» **Stated goal**
Return the whole listing, line for line, without the pictures in it.

» **Dataset excerpt**
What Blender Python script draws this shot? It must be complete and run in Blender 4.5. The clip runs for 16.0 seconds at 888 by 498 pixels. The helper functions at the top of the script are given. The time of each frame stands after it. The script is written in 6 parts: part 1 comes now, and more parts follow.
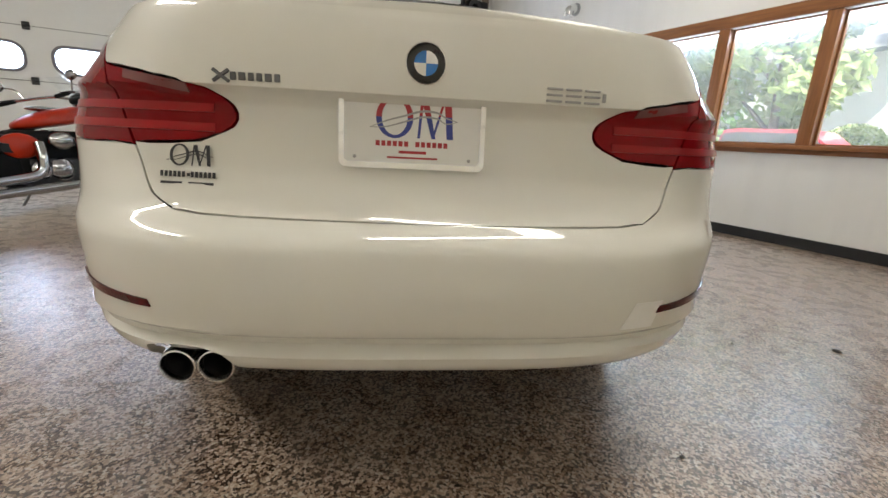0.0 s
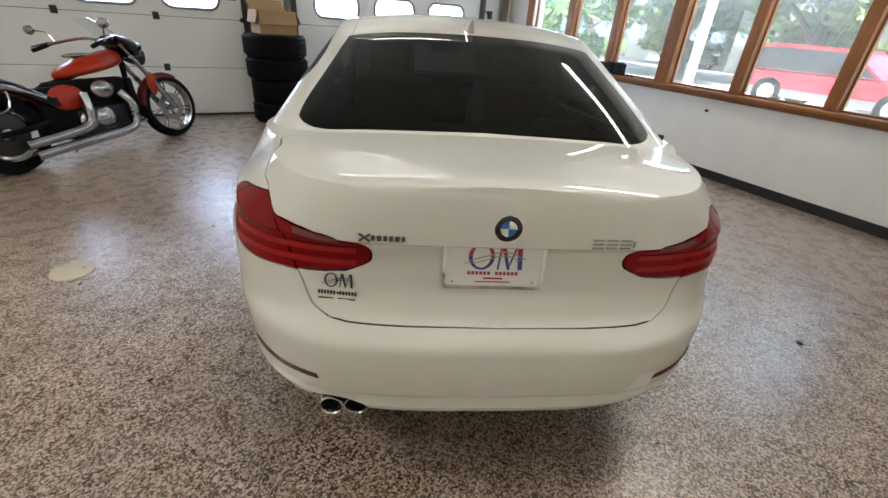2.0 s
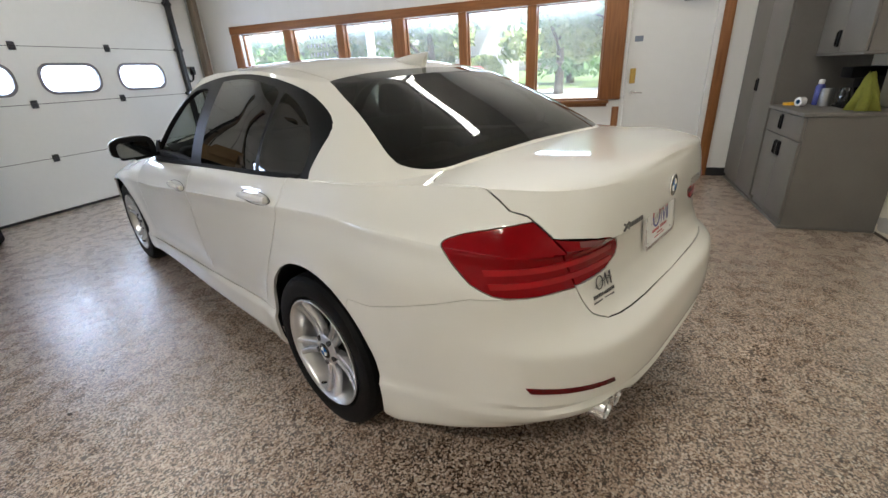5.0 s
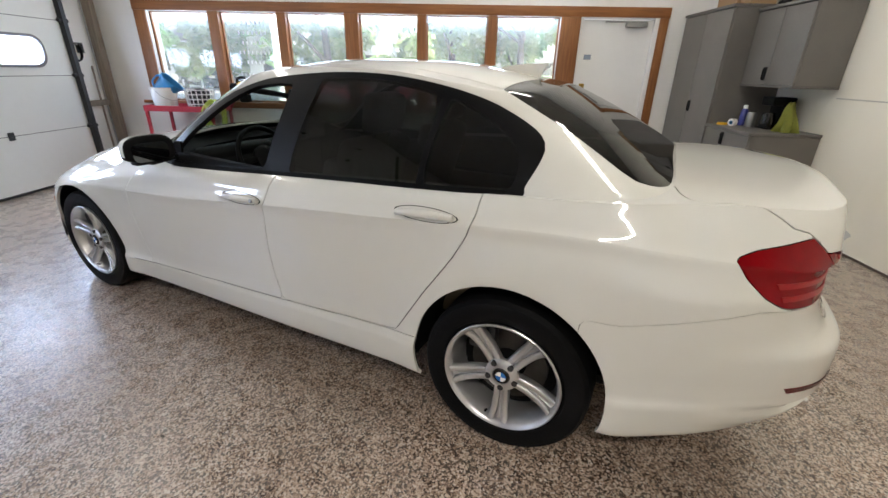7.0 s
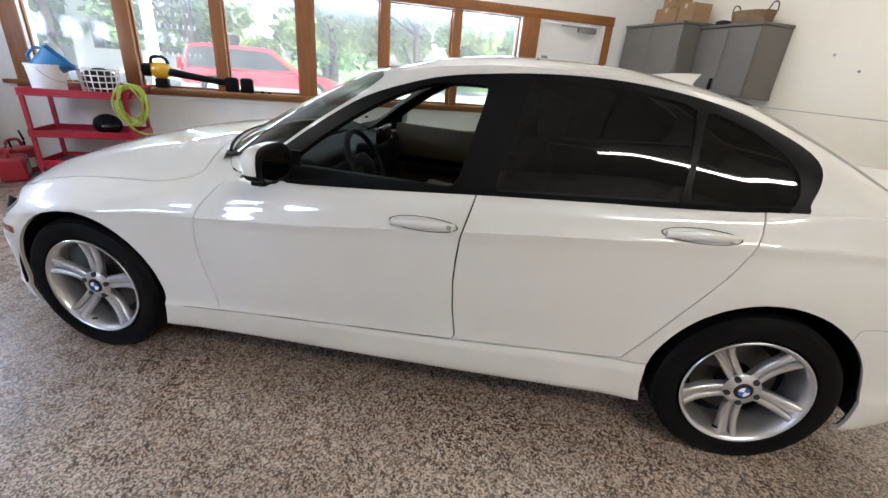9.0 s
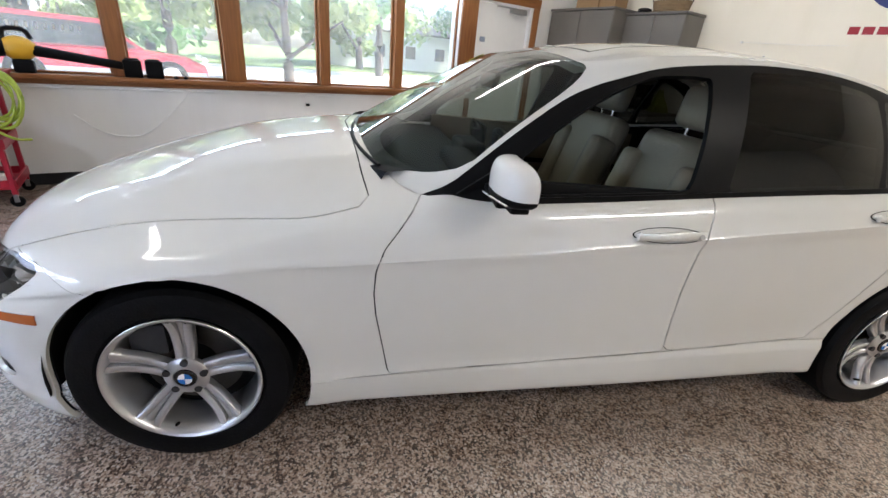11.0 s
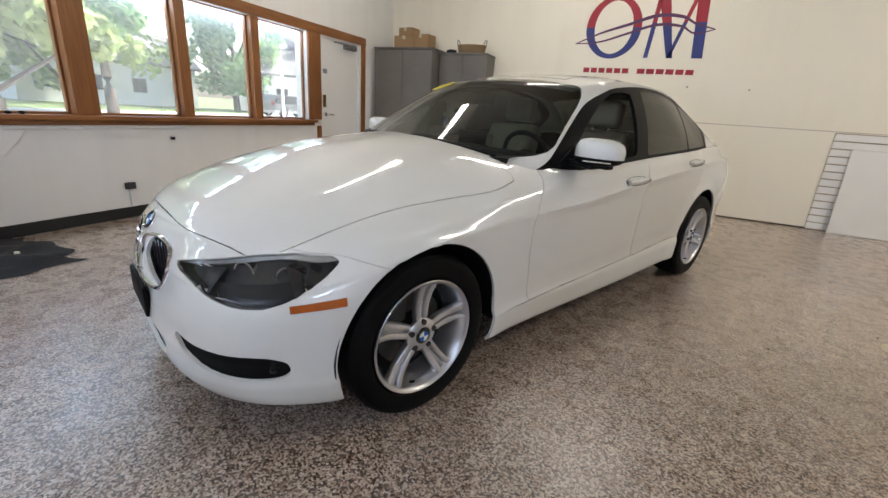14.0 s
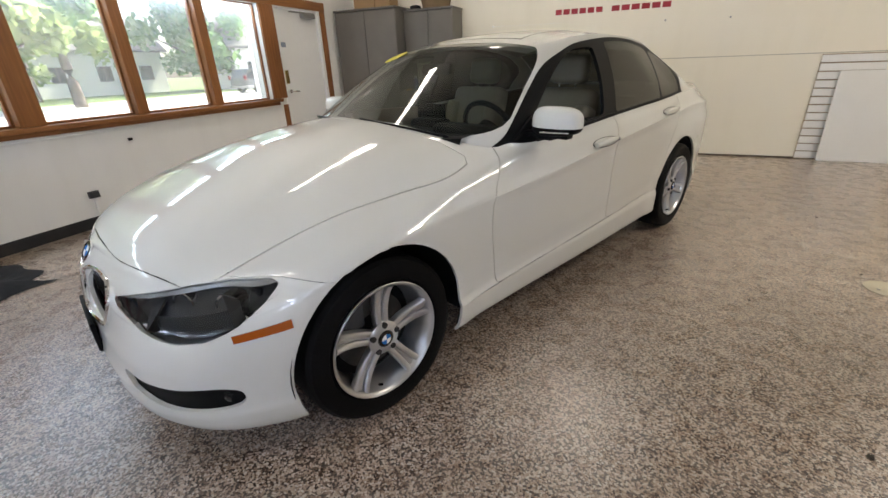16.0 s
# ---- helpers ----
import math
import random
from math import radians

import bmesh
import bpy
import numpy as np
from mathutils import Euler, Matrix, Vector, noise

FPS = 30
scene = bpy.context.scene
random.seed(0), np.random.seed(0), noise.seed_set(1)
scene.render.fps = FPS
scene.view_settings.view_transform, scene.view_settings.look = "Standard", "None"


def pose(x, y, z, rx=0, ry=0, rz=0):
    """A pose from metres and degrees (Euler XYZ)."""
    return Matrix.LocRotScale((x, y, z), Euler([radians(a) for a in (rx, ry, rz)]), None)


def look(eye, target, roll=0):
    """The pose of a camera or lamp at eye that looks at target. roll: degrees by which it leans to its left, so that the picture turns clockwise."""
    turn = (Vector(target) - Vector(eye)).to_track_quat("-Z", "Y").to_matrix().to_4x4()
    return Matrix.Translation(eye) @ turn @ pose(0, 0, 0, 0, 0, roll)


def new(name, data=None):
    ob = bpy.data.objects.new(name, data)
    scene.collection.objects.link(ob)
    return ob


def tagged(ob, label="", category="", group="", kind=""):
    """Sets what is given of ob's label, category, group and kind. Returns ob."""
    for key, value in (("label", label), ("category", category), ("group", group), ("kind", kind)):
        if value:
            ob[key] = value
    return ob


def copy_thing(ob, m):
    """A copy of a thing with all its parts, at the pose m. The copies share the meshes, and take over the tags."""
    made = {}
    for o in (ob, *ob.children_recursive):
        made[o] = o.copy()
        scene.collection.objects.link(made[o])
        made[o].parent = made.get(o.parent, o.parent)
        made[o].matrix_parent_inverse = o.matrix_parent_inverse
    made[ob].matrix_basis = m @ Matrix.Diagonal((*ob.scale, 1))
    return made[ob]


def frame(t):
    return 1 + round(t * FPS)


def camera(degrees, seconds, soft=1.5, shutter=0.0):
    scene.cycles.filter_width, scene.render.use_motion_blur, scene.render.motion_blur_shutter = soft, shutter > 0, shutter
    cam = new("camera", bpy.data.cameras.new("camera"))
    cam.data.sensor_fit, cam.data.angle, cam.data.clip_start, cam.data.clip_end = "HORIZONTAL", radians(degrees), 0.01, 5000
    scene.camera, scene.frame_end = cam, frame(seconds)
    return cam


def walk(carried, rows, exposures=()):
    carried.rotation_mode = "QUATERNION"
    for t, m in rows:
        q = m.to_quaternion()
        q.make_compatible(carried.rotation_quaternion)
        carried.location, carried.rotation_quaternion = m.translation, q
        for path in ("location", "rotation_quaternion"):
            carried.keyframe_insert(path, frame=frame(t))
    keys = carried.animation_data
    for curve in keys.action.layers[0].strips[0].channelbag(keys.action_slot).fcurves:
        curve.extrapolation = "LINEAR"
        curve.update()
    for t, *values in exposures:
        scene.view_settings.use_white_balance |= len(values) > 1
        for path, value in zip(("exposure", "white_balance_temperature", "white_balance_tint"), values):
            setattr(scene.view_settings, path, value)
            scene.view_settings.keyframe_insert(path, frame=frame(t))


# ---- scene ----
cam = camera(92.7, 16.0)
PATH = [
    (0, (-0.753, -1.618, 0.822), (0.196, 0.069, 0.318), 3.0),
    (0.5, (-0.785, -1.665, 1.036), (0.129, 0.047, 0.551), 2.6),
    (1, (-0.835, -1.73, 1.275), (0.011, -0.03, 0.647), 0.1),
    (1.5, (-0.907, -1.748, 1.411), (-0.106, -0.115, 0.579), 0.7),
    (2, (-1.011, -1.645, 1.418), (-0.152, -0.106, 0.472), 4.3),
    (2.5, (-1.169, -1.481, 1.427), (-0.199, 0.034, 0.553), 5.4),
    (3, (-1.402, -1.36, 1.428), (-0.244, 0.024, 0.566), 3.7),
    (3.5, (-1.552, -1.19, 1.372), (-0.188, -0.009, 0.509), 4.2),
    (4, (-1.662, -0.992, 1.334), (-0.139, 0.035, 0.542), 2.4),
    (4.2, (-1.729, -0.924, 1.322), (-0.146, 0.029, 0.556), 0.9),
    (6.3, (-2.153, 0.085, 1.4), (-0.342, 0.275, 0.573), 1.1),
    (6.5, (-2.159, 0.203, 1.396), (-0.335, 0.338, 0.587), 2.4),
    (7, (-2.104, 0.541, 1.399), (-0.264, 0.636, 0.62), 1.3),
    (7.5, (-2.088, 0.901, 1.398), (-0.233, 0.81, 0.655), 2.6),
    (8, (-2.05, 1.225, 1.411), (-0.222, 0.96, 0.645), 3.3),
    (8.5, (-1.865, 1.548, 1.401), (-0.054, 1.186, 0.634), 3.1),
    (9, (-1.726, 1.882, 1.376), (0.042, 1.376, 0.589), 4.7),
    (9.5, (-1.582, 2.187, 1.387), (0.12, 1.521, 0.574), 5.3),
    (10, (-1.338, 2.434, 1.358), (0.317, 1.692, 0.516), 4.2),
    (10.2, (-1.252, 2.526, 1.354), (0.384, 1.752, 0.502), 4.3),
    (12.3, (-0.616, 3.594, 1.205), (0.451, 2.045, 0.526), 6.3),
    (12.5, (-0.584, 3.69, 1.194), (0.432, 2.106, 0.517), 6.4),
    (13, (-0.426, 3.85, 1.157), (0.42, 2.201, 0.405), 5.1),
    (13.5, (-0.315, 4.037, 1.129), (0.469, 2.348, 0.399), 4.8),
    (14, (-0.298, 4.263, 1.153), (0.465, 2.52, 0.537), 4.0),
    (14.5, (-0.294, 4.367, 1.156), (0.528, 2.639, 0.571), 4.2),
    (15, (-0.293, 4.374, 1.148), (0.492, 2.658, 0.485), 4.1),
    (15.5, (-0.313, 4.311, 1.188), (0.432, 2.616, 0.431), 1.8),
    (16, (-0.408, 4.086, 1.265), (0.323, 2.404, 0.468), -2.2),
]
walk(cam, [(t, look(e, g, r)) for t, e, g, r in PATH],
     [(0.0, 3.03, 6400, 10), (1.0, 2.80, 6200, 10), (4.0, 2.87, 6250, 10), (7.0, 2.99, 6250, 12), (10.0, 3.17, 6100, 14), (12.5, 2.80, 6400, 14), (14.0, 2.74, 6500, 13), (16.0, 2.74, 6700, 12)])
# strip lights: place, heading and watts
LAMPS = [(2.8, 0.3, 90, 3.4), (-4.0, 0.5, 90, 13.0), (0.3, -1.1, 0, 3.2), (1.3, 4.7, 0, 0.6)]

# ---------------------------------------------------------------- light
world = bpy.data.worlds.new("world")
scene.world = world
world.use_nodes = True
wn = world.node_tree.nodes
sky = wn.new("ShaderNodeTexSky")
sky.sky_type = "NISHITA"
sky.sun_disc = False
sky.dust_density = 3.0
sky.sun_elevation, sky.sun_rotation = radians(52), radians(200)
wn["Background"].inputs["Strength"].default_value = 0.11
world.node_tree.links.new(sky.outputs[0], wn["Background"].inputs["Color"])
sun_data = bpy.data.lights.new("sun", "SUN")
sun_data.energy, sun_data.angle, sun_data.color = 2.7, radians(0.5), (1.0, 0.95, 0.87)
sun = new("sun", sun_data)
sun.matrix_world = look((0, 0, 20), (0.3 * 20, 0.75 * 20, 0), 0)


# ---------------------------------------------------------------- materials
def nodes_of(name):
    m = bpy.data.materials.new(name)
    m.use_nodes = True
    t = m.node_tree
    return m, t.nodes, t.links, t.nodes["Principled BSDF"]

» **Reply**
What Blender Python script draws this shot? It must be complete and run in Blender 4.5. The clip runs for 16.0 seconds at 888 by 498 pixels. The helper functions at the top of the script are given. The time of each frame stands after it. The script is written in 6 parts: part 1 comes now, and more parts follow.
0.0 s
2.0 s
5.0 s
7.0 s
9.0 s
11.0 s
14.0 s
16.0 s
# ---- helpers ----
import math
import random
from math import radians

import bmesh
import bpy
import numpy as np
from mathutils import Euler, Matrix, Vector, noise

FPS = 30
scene = bpy.context.scene
random.seed(0), np.random.seed(0), noise.seed_set(1)
scene.render.fps = FPS
scene.view_settings.view_transform, scene.view_settings.look = "Standard", "None"


def pose(x, y, z, rx=0, ry=0, rz=0):
    """A pose from metres and degrees (Euler XYZ)."""
    return Matrix.LocRotScale((x, y, z), Euler([radians(a) for a in (rx, ry, rz)]), None)


def look(eye, target, roll=0):
    """The pose of a camera or lamp at eye that looks at target. roll: degrees by which it leans to its left, so that the picture turns clockwise."""
    turn = (Vector(target) - Vector(eye)).to_track_quat("-Z", "Y").to_matrix().to_4x4()
    return Matrix.Translation(eye) @ turn @ pose(0, 0, 0, 0, 0, roll)


def new(name, data=None):
    ob = bpy.data.objects.new(name, data)
    scene.collection.objects.link(ob)
    return ob


def tagged(ob, label="", category="", group="", kind=""):
    """Sets what is given of ob's label, category, group and kind. Returns ob."""
    for key, value in (("label", label), ("category", category), ("group", group), ("kind", kind)):
        if value:
            ob[key] = value
    return ob


def copy_thing(ob, m):
    """A copy of a thing with all its parts, at the pose m. The copies share the meshes, and take over the tags."""
    made = {}
    for o in (ob, *ob.children_recursive):
        made[o] = o.copy()
        scene.collection.objects.link(made[o])
        made[o].parent = made.get(o.parent, o.parent)
        made[o].matrix_parent_inverse = o.matrix_parent_inverse
    made[ob].matrix_basis = m @ Matrix.Diagonal((*ob.scale, 1))
    return made[ob]


def frame(t):
    return 1 + round(t * FPS)


def camera(degrees, seconds, soft=1.5, shutter=0.0):
    scene.cycles.filter_width, scene.render.use_motion_blur, scene.render.motion_blur_shutter = soft, shutter > 0, shutter
    cam = new("camera", bpy.data.cameras.new("camera"))
    cam.data.sensor_fit, cam.data.angle, cam.data.clip_start, cam.data.clip_end = "HORIZONTAL", radians(degrees), 0.01, 5000
    scene.camera, scene.frame_end = cam, frame(seconds)
    return cam


def walk(carried, rows, exposures=()):
    carried.rotation_mode = "QUATERNION"
    for t, m in rows:
        q = m.to_quaternion()
        q.make_compatible(carried.rotation_quaternion)
        carried.location, carried.rotation_quaternion = m.translation, q
        for path in ("location", "rotation_quaternion"):
            carried.keyframe_insert(path, frame=frame(t))
    keys = carried.animation_data
    for curve in keys.action.layers[0].strips[0].channelbag(keys.action_slot).fcurves:
        curve.extrapolation = "LINEAR"
        curve.update()
    for t, *values in exposures:
        scene.view_settings.use_white_balance |= len(values) > 1
        for path, value in zip(("exposure", "white_balance_temperature", "white_balance_tint"), values):
            setattr(scene.view_settings, path, value)
            scene.view_settings.keyframe_insert(path, frame=frame(t))


# ---- scene ----
cam = camera(92.7, 16.0)
PATH = [
    (0, (-0.753, -1.618, 0.822), (0.196, 0.069, 0.318), 3.0),
    (0.5, (-0.785, -1.665, 1.036), (0.129, 0.047, 0.551), 2.6),
    (1, (-0.835, -1.73, 1.275), (0.011, -0.03, 0.647), 0.1),
    (1.5, (-0.907, -1.748, 1.411), (-0.106, -0.115, 0.579), 0.7),
    (2, (-1.011, -1.645, 1.418), (-0.152, -0.106, 0.472), 4.3),
    (2.5, (-1.169, -1.481, 1.427), (-0.199, 0.034, 0.553), 5.4),
    (3, (-1.402, -1.36, 1.428), (-0.244, 0.024, 0.566), 3.7),
    (3.5, (-1.552, -1.19, 1.372), (-0.188, -0.009, 0.509), 4.2),
    (4, (-1.662, -0.992, 1.334), (-0.139, 0.035, 0.542), 2.4),
    (4.2, (-1.729, -0.924, 1.322), (-0.146, 0.029, 0.556), 0.9),
    (6.3, (-2.153, 0.085, 1.4), (-0.342, 0.275, 0.573), 1.1),
    (6.5, (-2.159, 0.203, 1.396), (-0.335, 0.338, 0.587), 2.4),
    (7, (-2.104, 0.541, 1.399), (-0.264, 0.636, 0.62), 1.3),
    (7.5, (-2.088, 0.901, 1.398), (-0.233, 0.81, 0.655), 2.6),
    (8, (-2.05, 1.225, 1.411), (-0.222, 0.96, 0.645), 3.3),
    (8.5, (-1.865, 1.548, 1.401), (-0.054, 1.186, 0.634), 3.1),
    (9, (-1.726, 1.882, 1.376), (0.042, 1.376, 0.589), 4.7),
    (9.5, (-1.582, 2.187, 1.387), (0.12, 1.521, 0.574), 5.3),
    (10, (-1.338, 2.434, 1.358), (0.317, 1.692, 0.516), 4.2),
    (10.2, (-1.252, 2.526, 1.354), (0.384, 1.752, 0.502), 4.3),
    (12.3, (-0.616, 3.594, 1.205), (0.451, 2.045, 0.526), 6.3),
    (12.5, (-0.584, 3.69, 1.194), (0.432, 2.106, 0.517), 6.4),
    (13, (-0.426, 3.85, 1.157), (0.42, 2.201, 0.405), 5.1),
    (13.5, (-0.315, 4.037, 1.129), (0.469, 2.348, 0.399), 4.8),
    (14, (-0.298, 4.263, 1.153), (0.465, 2.52, 0.537), 4.0),
    (14.5, (-0.294, 4.367, 1.156), (0.528, 2.639, 0.571), 4.2),
    (15, (-0.293, 4.374, 1.148), (0.492, 2.658, 0.485), 4.1),
    (15.5, (-0.313, 4.311, 1.188), (0.432, 2.616, 0.431), 1.8),
    (16, (-0.408, 4.086, 1.265), (0.323, 2.404, 0.468), -2.2),
]
walk(cam, [(t, look(e, g, r)) for t, e, g, r in PATH],
     [(0.0, 3.03, 6400, 10), (1.0, 2.80, 6200, 10), (4.0, 2.87, 6250, 10), (7.0, 2.99, 6250, 12), (10.0, 3.17, 6100, 14), (12.5, 2.80, 6400, 14), (14.0, 2.74, 6500, 13), (16.0, 2.74, 6700, 12)])
# strip lights: place, heading and watts
LAMPS = [(2.8, 0.3, 90, 3.4), (-4.0, 0.5, 90, 13.0), (0.3, -1.1, 0, 3.2), (1.3, 4.7, 0, 0.6)]

# ---------------------------------------------------------------- light
world = bpy.data.worlds.new("world")
scene.world = world
world.use_nodes = True
wn = world.node_tree.nodes
sky = wn.new("ShaderNodeTexSky")
sky.sky_type = "NISHITA"
sky.sun_disc = False
sky.dust_density = 3.0
sky.sun_elevation, sky.sun_rotation = radians(52), radians(200)
wn["Background"].inputs["Strength"].default_value = 0.11
world.node_tree.links.new(sky.outputs[0], wn["Background"].inputs["Color"])
sun_data = bpy.data.lights.new("sun", "SUN")
sun_data.energy, sun_data.angle, sun_data.color = 2.7, radians(0.5), (1.0, 0.95, 0.87)
sun = new("sun", sun_data)
sun.matrix_world = look((0, 0, 20), (0.3 * 20, 0.75 * 20, 0), 0)


# ---------------------------------------------------------------- materials
def nodes_of(name):
    m = bpy.data.materials.new(name)
    m.use_nodes = True
    t = m.node_tree
    return m, t.nodes, t.links, t.nodes["Principled BSDF"]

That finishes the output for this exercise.